The Maker Foundation, the organization charged with decentralizing the Maker protocol, today sent 84,000 MKR tokens worth approximately $480 million to MakerDAO. The protocol’s users will now decide what to do with the influx.
Maker Foundation, in truly decentralized fashion, is now gearing up to self-destruct by the end of this year, a sign that it views the project, governed by anyone who holds MKR tokens and uses them, as self-sustaining.
Perhaps as evidence, the price of MKR has surged 15% in the last 24 hours and is now worth over $5,700, according to data from Nomics.

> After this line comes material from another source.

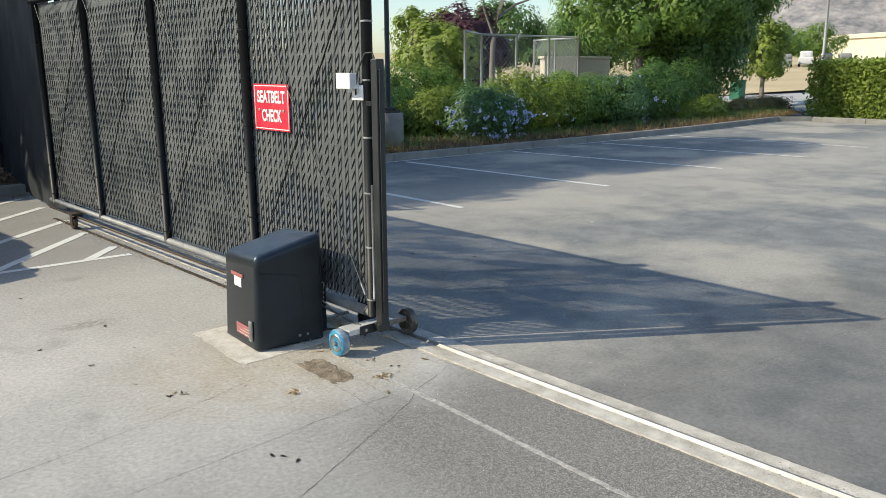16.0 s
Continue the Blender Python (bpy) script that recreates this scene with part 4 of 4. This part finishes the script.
twin = thing("twin_post", pose(-0.83, 10.24, 0.12), "pair of pale galvanised pipes tied together before the black cloth", "post")
for x in (-0.021, 0.021):
    part("pipe", tube([(x, 0, 0), (x, 0, 2.75)], 0.015, 10), STEEL, twin, smooth=True)
for z in (0.55, 1.05, 1.5, 1.95, 2.4):
    part("pipe_tie", box(-0.038, 0.038, -0.018, 0.018, z, z + 0.018, 0.004), BLACK_PIPE, twin, "black tie round both pipes")

# leaning young trunk, flag, utility box and litter in the bed
tree("young_tree", (-2.62, 9.95, 0.2), 5.0, (-0.3, 0.6, 5.2), (1.5, 1.3, 1.3), 2500, 0.07, LEAF, 31, "thin grey leaning trunk of a young tree in the bed", 40, 0.4, 0.062, (-0.16, 0.1))
flag = thing("marker_flag", pose(-1.62, 9.85, 0.22), "small red marker flag on a wire in the bed", "flag")
part("wire", tube([(0, 0, -0.1), (0, 0, 0.28)], 0.004, 6), GALV, flag)
part("pennant", box(-0.04, 0.035, -0.003, 0.003, 0.10, 0.27, 0.002), RED, flag)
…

The Maker Foundation Returns Dev Fund Holdings to the DAOhttps://t.co/2DN49TtApC
— Maker (@MakerDAO) May 3, 2021
MakerDAO is a decentralized autonomous organization, an online group with a flat structure that uses tokens as a way of voting on decisions. Maker was built atop the Ethereum blockchain as a way of allowing people to lend and borrow cryptocurrency with one another.
Maker is the most popular decentralized finance (DeFi) product on the Ethereum network, helping give rise to a whole slew of applications that allow people to cut out the middleman, whether that be for lending and borrowing, swapping tokens, or trading derivatives. With DeFi, most things are automated via smart contracts—computer code that takes out intermediaries.
Most things.
The Maker Foundation’s existence is evidence that not everything can be left to unfeeling, unknowing computer code. The foundation’s role was to kickstart the DAO, make it self sufficient, and then exit stage left.

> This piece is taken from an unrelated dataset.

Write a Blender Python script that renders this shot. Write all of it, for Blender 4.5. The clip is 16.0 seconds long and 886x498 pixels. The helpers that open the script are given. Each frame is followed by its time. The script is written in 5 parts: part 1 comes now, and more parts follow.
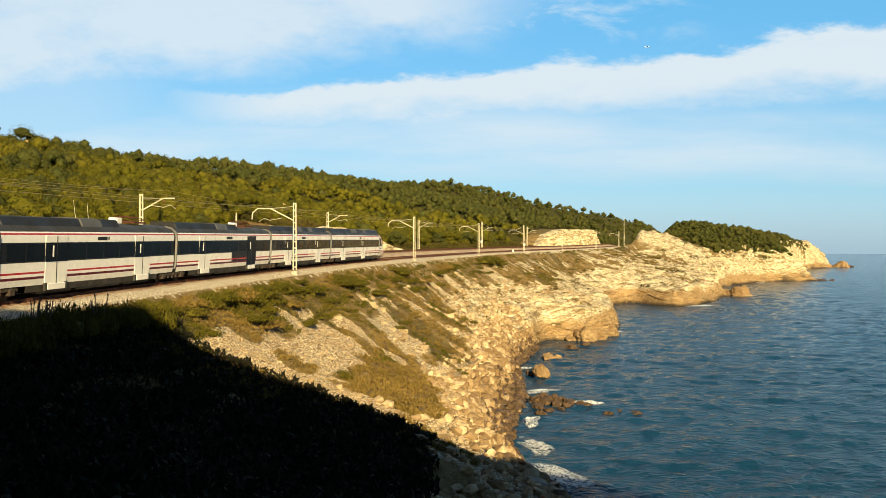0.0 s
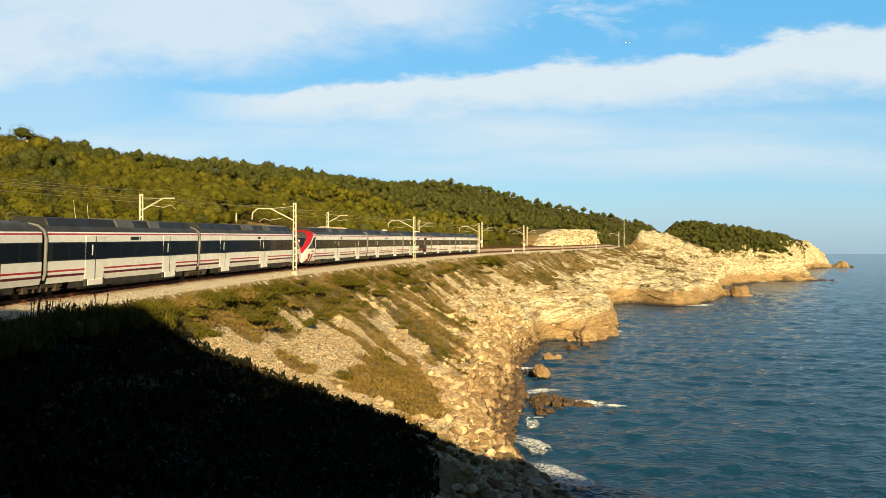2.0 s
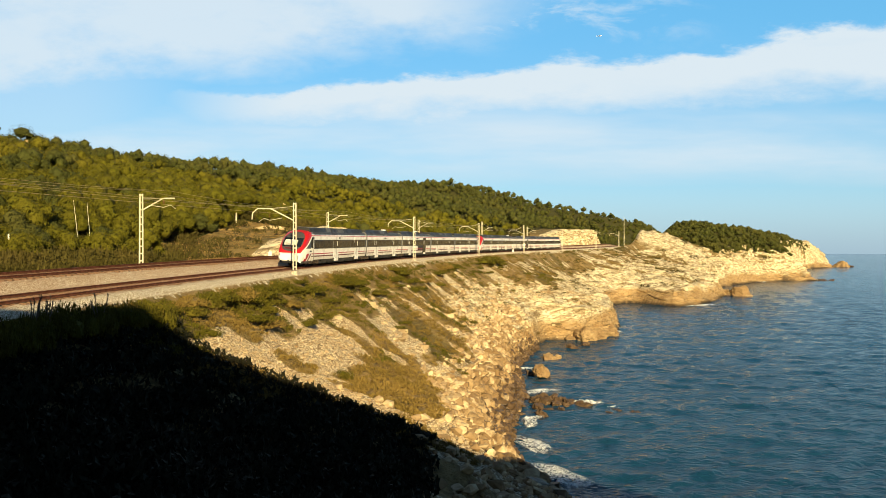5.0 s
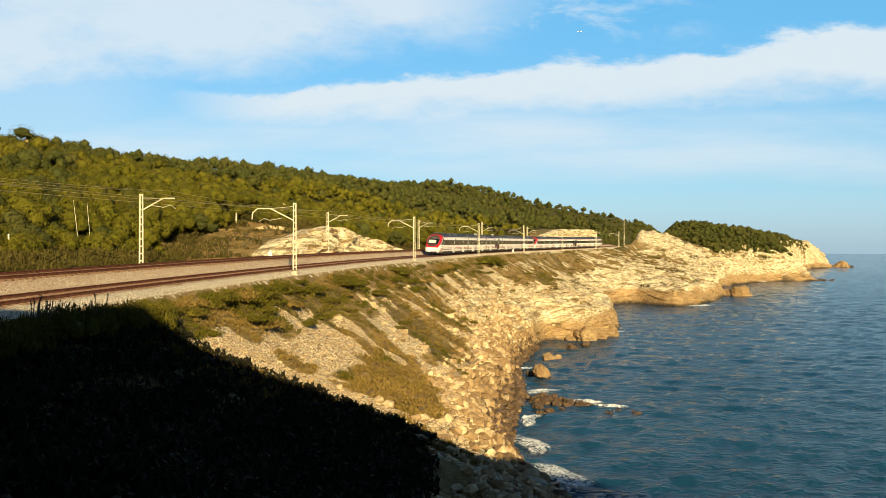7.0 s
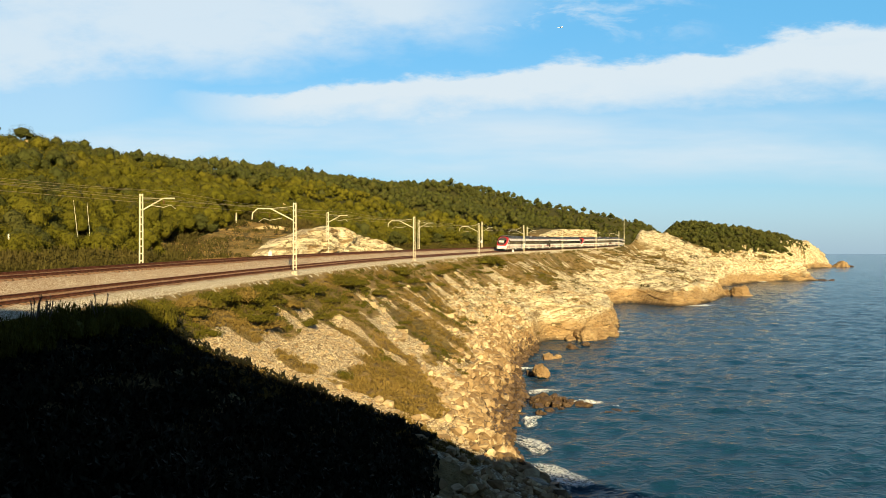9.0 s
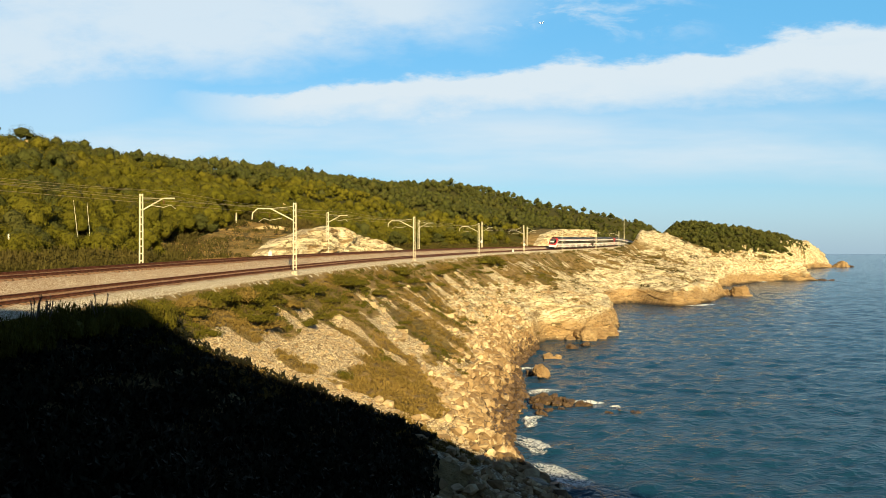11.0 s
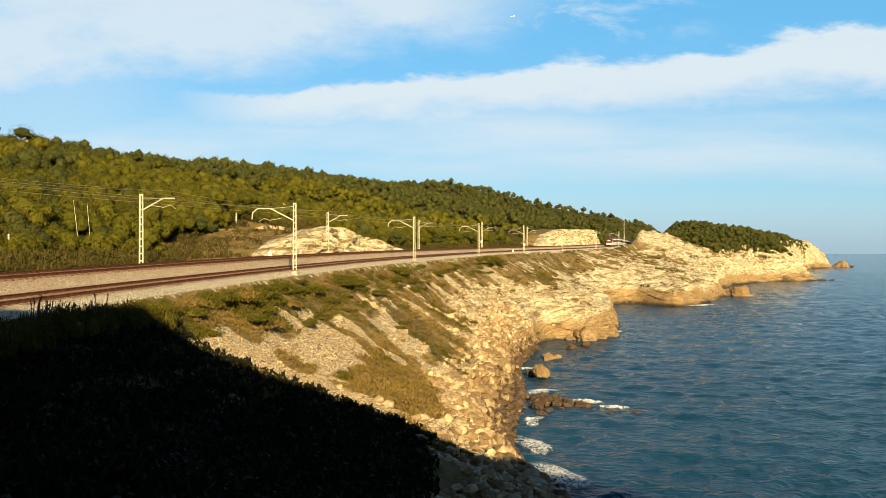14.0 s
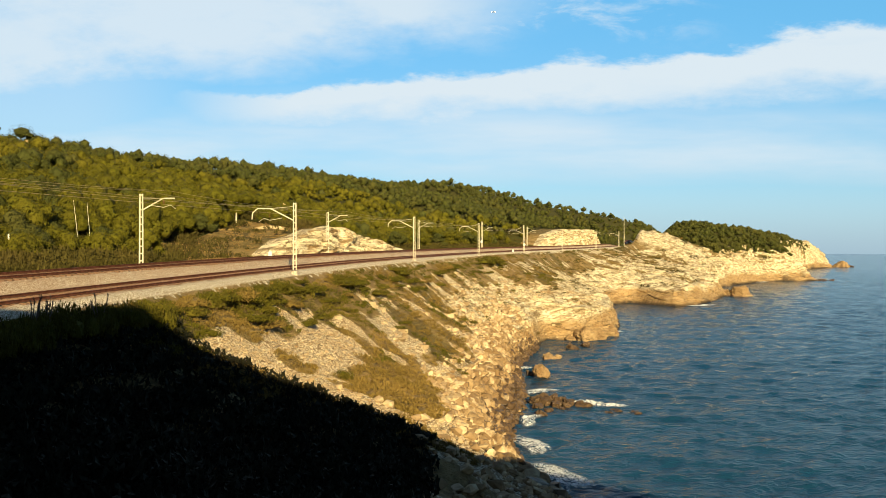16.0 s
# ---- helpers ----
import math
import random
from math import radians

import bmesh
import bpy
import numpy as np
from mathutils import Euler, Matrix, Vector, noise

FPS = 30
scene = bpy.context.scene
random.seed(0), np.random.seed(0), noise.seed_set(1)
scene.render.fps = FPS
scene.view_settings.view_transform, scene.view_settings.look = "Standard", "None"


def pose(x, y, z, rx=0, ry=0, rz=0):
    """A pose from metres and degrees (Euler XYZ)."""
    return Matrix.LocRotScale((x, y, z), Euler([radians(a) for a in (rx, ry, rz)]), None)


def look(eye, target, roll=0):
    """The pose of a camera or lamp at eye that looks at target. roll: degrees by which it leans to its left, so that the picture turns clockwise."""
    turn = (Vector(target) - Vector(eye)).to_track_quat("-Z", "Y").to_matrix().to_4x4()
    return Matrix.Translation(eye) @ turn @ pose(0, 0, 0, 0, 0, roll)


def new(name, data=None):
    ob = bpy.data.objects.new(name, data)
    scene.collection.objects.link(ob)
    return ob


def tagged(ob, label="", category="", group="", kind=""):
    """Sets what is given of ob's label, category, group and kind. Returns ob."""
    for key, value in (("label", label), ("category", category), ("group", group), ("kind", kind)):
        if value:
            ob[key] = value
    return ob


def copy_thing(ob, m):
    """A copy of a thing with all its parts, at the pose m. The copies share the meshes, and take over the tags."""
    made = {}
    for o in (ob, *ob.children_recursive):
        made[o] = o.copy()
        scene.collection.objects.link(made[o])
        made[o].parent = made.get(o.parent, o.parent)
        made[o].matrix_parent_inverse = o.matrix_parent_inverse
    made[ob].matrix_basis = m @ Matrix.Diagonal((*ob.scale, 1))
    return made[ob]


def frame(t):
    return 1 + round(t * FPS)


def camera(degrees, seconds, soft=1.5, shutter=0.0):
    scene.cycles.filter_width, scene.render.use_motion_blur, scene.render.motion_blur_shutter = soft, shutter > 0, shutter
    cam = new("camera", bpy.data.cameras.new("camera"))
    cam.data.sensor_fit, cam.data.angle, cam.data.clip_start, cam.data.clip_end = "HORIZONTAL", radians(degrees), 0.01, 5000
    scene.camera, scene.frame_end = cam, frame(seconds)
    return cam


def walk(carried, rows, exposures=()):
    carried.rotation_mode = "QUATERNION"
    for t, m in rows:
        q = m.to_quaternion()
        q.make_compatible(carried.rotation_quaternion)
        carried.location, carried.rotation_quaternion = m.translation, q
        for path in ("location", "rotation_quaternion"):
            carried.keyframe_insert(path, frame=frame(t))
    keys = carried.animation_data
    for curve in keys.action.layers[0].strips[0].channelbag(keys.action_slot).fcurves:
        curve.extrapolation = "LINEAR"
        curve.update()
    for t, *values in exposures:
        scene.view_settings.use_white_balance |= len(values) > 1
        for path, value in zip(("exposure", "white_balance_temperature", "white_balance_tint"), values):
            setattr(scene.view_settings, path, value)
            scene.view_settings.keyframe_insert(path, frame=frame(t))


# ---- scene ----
cam = camera(60, 16.0, soft=0.65)
PITCH = 90.127
walk(cam, [(0.0, pose(0, 0, 17, PITCH)), (16.0, pose(0, 0, 17, PITCH))])

# ---------------------------------------------------------------- light
SUN_EL, SUN_AZ = 20.0, 167.0          # degrees above the horizon; clockwise from +y
world = bpy.data.worlds.new("sky")
scene.world = world
world.use_nodes = True
_n, _l = world.node_tree.nodes, world.node_tree.links
_sky = _n.new("ShaderNodeTexSky")
_sky.sky_type, _sky.sun_disc = "NISHITA", False
_sky.sun_elevation, _sky.sun_rotation = radians(SUN_EL), radians(SUN_AZ)
_sky.air_density, _sky.dust_density, _sky.ozone_density = 1.0, 0.6, 2.0
_n["Background"].inputs["Strength"].default_value = 0.026
_tint = _n.new("ShaderNodeMix")
_tint.data_type, _tint.blend_type = "RGBA", "MULTIPLY"
_tint.inputs[0].default_value, _tint.inputs[7].default_value = 1.0, (0.74, 0.98, 1.12, 1)
_l.new(_sky.outputs[0], _tint.inputs[6])
_l.new(_tint.outputs[2], _n["Background"].inputs["Color"])
sun_dir = Vector((math.sin(radians(SUN_AZ)) * math.cos(radians(SUN_EL)),
                  math.cos(radians(SUN_AZ)) * math.cos(radians(SUN_EL)), math.sin(radians(SUN_EL))))
_sun = bpy.data.lights.new("sun", "SUN")
_sun.energy, _sun.angle, _sun.color = 5.0, radians(0.53), (1.0, 0.80, 0.43)
sun = new("sun", _sun)
sun.matrix_world = look(sun_dir * 300, (0, 0, 0))
scene.view_settings.exposure = 0.92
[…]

It had at its disposal a war chest known as the Development Fund, where the 84,000 MKR tokens lived. The foundation paid for its work by selling MKR from that fund. But it no longer needs it.
“With its final technical contribution to the Protocol complete (Liquidations 2.0), and the DAO’s Core Unit Framework in place, the Foundation now turns inward to focus solely on its dissolution,” it wrote in a blog post. “To that end, it has retained less than one percent of the total current MKR supply to manage the transition and as a bulwark against future potential liabilities.”
So, what might MKR users decide to do with these tokens, which are sitting within a smart contract under the Governance Module, where all the protocol’s voting happens and where voted-on decisions are implemented? One bullish way of handling it would be to burn it, thereby restricting supply of the token and potentially driving the price up further.
But that might be imprudent. As Maker users are taking over the work previously done by Maker Foundation, the former envisions a continued need to pay people, including “experienced developers, security consultants, legal advisors, marketing and communications experts, HR and accounting teams, and other necessary roles.”
So, congratulations, Maker governance team! Now, get to work. Or don’t. It’s entirely up to you.